Öden, oyununda yedi kadının kriminal bir olayın parçasını tamamladığını, seyircinin kadınların hikayelerinin sonunda ancak katilin kim olduğunu anlayacağını ifade etti. Proje tasarımı kendisine ait olan oyunun yönetmenliğinin Ezel Akay ile Aysel Yıldırım’a ait olduğunu kaydeden Öden, oyunun ön çalışma ekibinin kadınlardan oluştuğuna dikkati çekti.

‘Türkiye’deki bütün kadın renkleri var’

Öden, bir seneyi aşkın süre masa başı çalışması yaptıklarını dile getirerek, “Türkiye gibi düşündük biz oyunu. Türkiye’deki bütün kadın renkleri var. Yedi bölgenin kadını var gibi diyebilirim. İstanbullu, Kürt bir kadın, göçmen bir hip hopçu ama hikayeyi birleştirdiğinizde hiçbirimizin birbirimizden farkı yok. Her yaştan her meslekten kadın var.” dedi.

BM ile sahada yaptığı çalışma kapsamında sahnelediği bir oyunun ardından yanına gelen mülteci kadınların ‘bizi anlattığınız için teşekkür ederiz’ dediğini aktaran Öden, “Bu tek taraflı bir şifalanma değil. Kendi mesleğimi de misyon olarak yapıyorum. Kendi isyanımı, kendi manifestomu ve gördüğüm ama karşı durduğum şeyleri anlatmanın yolu benim için sahne. Dolayısıyla bu çift taraflı şifalandırıcı bir durum oldu” diye konuştu.

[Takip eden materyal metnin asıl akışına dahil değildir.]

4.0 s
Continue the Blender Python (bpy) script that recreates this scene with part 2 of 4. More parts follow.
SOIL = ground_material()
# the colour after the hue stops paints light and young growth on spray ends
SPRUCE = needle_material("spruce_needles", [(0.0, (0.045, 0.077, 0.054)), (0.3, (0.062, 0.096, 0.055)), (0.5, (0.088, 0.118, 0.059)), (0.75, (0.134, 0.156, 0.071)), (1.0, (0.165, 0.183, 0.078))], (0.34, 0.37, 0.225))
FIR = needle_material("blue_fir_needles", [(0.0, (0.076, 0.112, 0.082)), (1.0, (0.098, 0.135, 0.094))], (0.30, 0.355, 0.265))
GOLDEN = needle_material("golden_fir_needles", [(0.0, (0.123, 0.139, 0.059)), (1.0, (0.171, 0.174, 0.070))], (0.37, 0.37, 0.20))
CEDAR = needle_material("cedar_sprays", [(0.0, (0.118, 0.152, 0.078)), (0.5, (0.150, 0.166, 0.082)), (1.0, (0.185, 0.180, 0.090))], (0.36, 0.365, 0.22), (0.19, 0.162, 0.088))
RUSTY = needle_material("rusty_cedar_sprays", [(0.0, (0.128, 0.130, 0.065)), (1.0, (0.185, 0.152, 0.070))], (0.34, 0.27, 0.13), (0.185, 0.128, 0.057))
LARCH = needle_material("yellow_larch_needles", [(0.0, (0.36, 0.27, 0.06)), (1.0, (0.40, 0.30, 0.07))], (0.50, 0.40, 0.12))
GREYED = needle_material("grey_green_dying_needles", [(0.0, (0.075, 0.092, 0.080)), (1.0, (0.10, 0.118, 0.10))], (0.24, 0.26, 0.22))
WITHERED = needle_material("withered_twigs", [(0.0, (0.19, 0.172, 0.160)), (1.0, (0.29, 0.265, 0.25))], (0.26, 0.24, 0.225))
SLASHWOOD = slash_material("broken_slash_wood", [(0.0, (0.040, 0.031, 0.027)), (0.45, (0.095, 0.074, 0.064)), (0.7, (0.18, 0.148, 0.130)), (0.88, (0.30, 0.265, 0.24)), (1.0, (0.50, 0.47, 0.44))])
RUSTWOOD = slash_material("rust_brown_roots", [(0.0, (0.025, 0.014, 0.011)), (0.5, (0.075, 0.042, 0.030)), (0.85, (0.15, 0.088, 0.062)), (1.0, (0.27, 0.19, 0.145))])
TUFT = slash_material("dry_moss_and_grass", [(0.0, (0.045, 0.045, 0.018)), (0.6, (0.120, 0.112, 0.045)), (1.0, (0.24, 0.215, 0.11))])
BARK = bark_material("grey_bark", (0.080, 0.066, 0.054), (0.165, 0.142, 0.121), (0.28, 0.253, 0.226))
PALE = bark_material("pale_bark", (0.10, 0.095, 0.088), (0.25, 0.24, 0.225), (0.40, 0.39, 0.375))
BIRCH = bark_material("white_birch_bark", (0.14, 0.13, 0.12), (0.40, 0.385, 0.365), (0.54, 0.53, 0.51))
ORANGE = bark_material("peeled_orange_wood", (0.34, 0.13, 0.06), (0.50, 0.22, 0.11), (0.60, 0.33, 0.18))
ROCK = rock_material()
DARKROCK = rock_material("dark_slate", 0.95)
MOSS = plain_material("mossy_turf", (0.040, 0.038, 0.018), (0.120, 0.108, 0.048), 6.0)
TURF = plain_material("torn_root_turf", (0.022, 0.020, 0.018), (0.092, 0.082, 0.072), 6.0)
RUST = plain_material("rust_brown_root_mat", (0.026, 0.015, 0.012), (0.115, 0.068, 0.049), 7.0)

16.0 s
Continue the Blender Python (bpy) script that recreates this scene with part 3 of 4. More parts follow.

Öden, evrensel bir konu anlattıkları için Türkiye’de ve yurt dışında turne yapacaklarını, oyun için birçok dilde üst yazı hazırlandığını belirtti.

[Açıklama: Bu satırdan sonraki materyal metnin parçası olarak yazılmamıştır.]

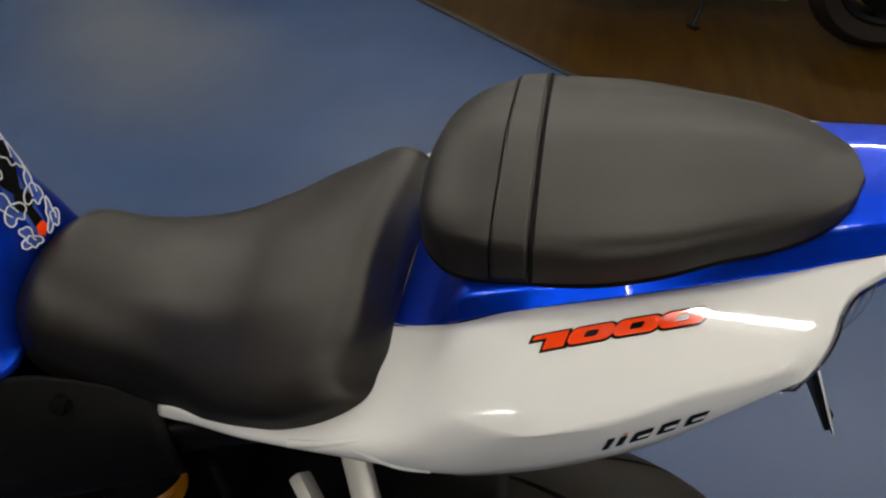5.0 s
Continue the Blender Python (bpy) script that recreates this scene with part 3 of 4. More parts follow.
# ---- tank ----
TANK = [
    [(0, 0.472, 0.860), (-0.055, 0.466, 0.842), (-0.106, 0.458, 0.823), (-0.135, 0.536, 0.814), (-0.162, 0.628, 0.812), (-0.184, 0.700, 0.828), (-0.204, 0.800, 0.880)],
    [(0, 0.468, 0.885), (-0.050, 0.464, 0.870), (-0.098, 0.470, 0.862), (-0.132, 0.540, 0.850), (-0.166, 0.635, 0.850), (-0.195, 0.715, 0.862), (-0.216, 0.810, 0.900)],
    [(0, 0.466, 0.900), (-0.045, 0.466, 0.900), (-0.085, 0.482, 0.902), (-0.124, 0.545, 0.898), (-0.165, 0.640, 0.900), (-0.200, 0.725, 0.905), (-0.220, 0.820, 0.925)],
    [(0, 0.475, 0.938), (-0.038, 0.477, 0.940), (-0.068, 0.497, 0.944), (-0.114, 0.560, 0.945), (-0.158, 0.650, 0.947), (-0.194, 0.735, 0.950), (-0.214, 0.830, 0.960)],
    [(0, 0.480, 0.985), (-0.036, 0.485, 0.988), (-0.060, 0.512, 0.990), (-0.102, 0.580, 0.994), (-0.146, 0.665, 0.996), (-0.180, 0.750, 0.998), (-0.198, 0.840, 1.000)],
    [(0, 0.502, 1.033), (-0.036, 0.512, 1.036), (-0.056, 0.545, 1.040), (-0.088, 0.610, 1.046), (-0.124, 0.685, 1.050), (-0.152, 0.765, 1.050), (-0.166, 0.850, 1.048)],
    [(0, 0.545, 1.078), (-0.028, 0.556, 1.080), (-0.044, 0.586, 1.082), (-0.066, 0.640, 1.086), (-0.090, 0.710, 1.088), (-0.110, 0.780, 1.086), (-0.120, 0.860, 1.080)],
    [(0, 0.640, 1.108), (-0.016, 0.648, 1.108), (-0.026, 0.668, 1.108), (-0.040, 0.700, 1.108), (-0.054, 0.745, 1.108), (-0.064, 0.800, 1.104), (-0.068, 0.860, 1.096)],
    [(0, 0.760, 1.112), (-0.006, 0.762, 1.112), (-0.010, 0.768, 1.112), (-0.014, 0.778, 1.112), (-0.018, 0.792, 1.111), (-0.020, 0.820, 1.108), (-0.020, 0.860, 1.102)],
]


def tank_row(row):
    """The near flank as given; the far knee recess is cut deeper."""
    left = [Vector(p) for p in reversed(row)]
    return left + [Vector((-p.x * (0.65 + 0.30 * min(1.0, max(0.0, (p.y - 0.50) / 0.35))), p.y, p.z)) for p in reversed(left[:-1])]


def tank_shell():
    bm = loft([tank_row(r) for r in TANK], 60, 90)
    inner = [v for v in bm.verts if not v.is_boundary]
    for _ in range(16):
        bmesh.ops.smooth_vert(bm, verts=inner, factor=0.5, use_axis_x=True, use_axis_y=True, use_axis_z=True)
    return bm


tank = part("fuel_tank", tank_shell(), BLUE, bike, "pearl blue fuel tank with a decorated pad", thick=0.004)


# ---- surface decals: laid on a shell by its nearest point ----
from mathutils.bvhtree import BVHTree


def tree_of(ob):
    me = ob.data
    return BVHTree.FromPolygons([v.co for v in me.vertices], [list(p.vertices) for p in me.polygons])


def lay(bm, tree, lift, toward):
    """Press the flat piece onto a shell, lifted by its own height above its plane."""
    for v in bm.verts:
        p, n, _, _ = tree.find_nearest(v.co)
        if n.dot(toward) < 0:
            n = -n
        v.co = p + n * lift
    return bm


def sheet(outline, rows=2):
    """A flat filled outline, cut fine enough to follow a curved shell."""
    bm = bmesh.new()
    bm.faces.new([bm.verts.new((x, y, 0)) for x, y in outline])
    bmesh.ops.triangulate(bm, faces=bm.faces)
    for _ in range(rows):
        bmesh.ops.subdivide_edges(bm, edges=[e for e in bm.edges if e.calc_length() > 0.004], cuts=1)
        bmesh.ops.triangulate(bm, faces=bm.faces)
    return bm


def frame_at(p, ex, n):
    """Axes of a decal: origin p, x along ex, z along n."""
    n = Vector(n).normalized()
    ex = Vector(ex)
    ex = (ex - n * ex.dot(n)).normalized()
    ey = n.cross(ex)
    m = Matrix((ex, ey, n)).transposed().to_4x4()
    m.translation = p
    return m


def decal(name, outline, mat, parent, tree, m, lift, label=""):
    bm = sheet(outline)
    bmesh.ops.transform(bm, matrix=m, verts=bm.verts)
    lay(bm, tree, lift, m.to_3x3() @ Vector((0, 0, 1)))
    bmesh.ops.recalc_face_normals(bm, faces=bm.faces)
    return part(name, bm, mat, parent, label)


STEM = [(-0.0085, -0.0068), (0.0055, -0.0068), (0.0125, 0.0068), (-0.0015, 0.0068)]
FLAG = [(-0.0135, 0.0030), (-0.0030, 0.0030), (0.0020, 0.0068), (-0.0105, 0.0068)]
STEM_BACK = [(-0.0108, -0.0085), (0.0075, -0.0085), (0.0150, 0.0085), (-0.0032, 0.0085)]
FLAG_BACK = [(-0.0162, 0.0012), (-0.0036, 0.0012), (0.0012, 0.0085), (-0.0124, 0.0085)]


def number(panel, m):
    """The slanted red number with its black outline."""
    tree = tree_of(panel)
    for shape in (STEM_BACK, FLAG_BACK):
        decal("number_outline", [(x - 0.0450, y) for x, y in shape], INK, panel, tree, m, 0.0006, "black outline of the number")
    for cx in (-0.0195, 0.0105, 0.0405):
        decal("number_outline", pill(0.0340, 0.0170, 0.0076, 0.55, 7, cx), INK, panel, tree, m, 0.0006, "black outline of the number")
    for shape in (STEM, FLAG):
        decal("digit", [(x - 0.0450, y) for x, y in shape], RED, panel, tree, m, 0.0011, "orange-red digit one")
    for cx in (-0.0195, 0.0105, 0.0405):
        decal("digit", pill(0.0300, 0.0136, 0.0056, 0.55, 7, cx), RED, panel, tree, m, 0.0011, "orange-red digit zero")
        decal("digit_slot", pill(0.0085, 0.0052, 0.0014, 0.7, 3, cx), INK, panel, tree, m, 0.0016)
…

Oyunda “su zemini” kullanıldı

Zümrüt, Safo, Elmas, Mercan, Firuze, İnci, Yeşim ve Lal Hayal ismindeki kadınların hayatlarındaki sıkıntıları, gördükleri şiddetin, yaşadıkları acıların anlatıldığı ve sorgulandığı tek kişilik oyunda, yalın bir sahne dekoru ile hayatın yansımasını ve akış halinde olmasını anlatan “su zemini” kullanıldı. Oyunun Ankara’da ilk gösteriminde izleyiciler Songül Öden’i ayakta alkışladı.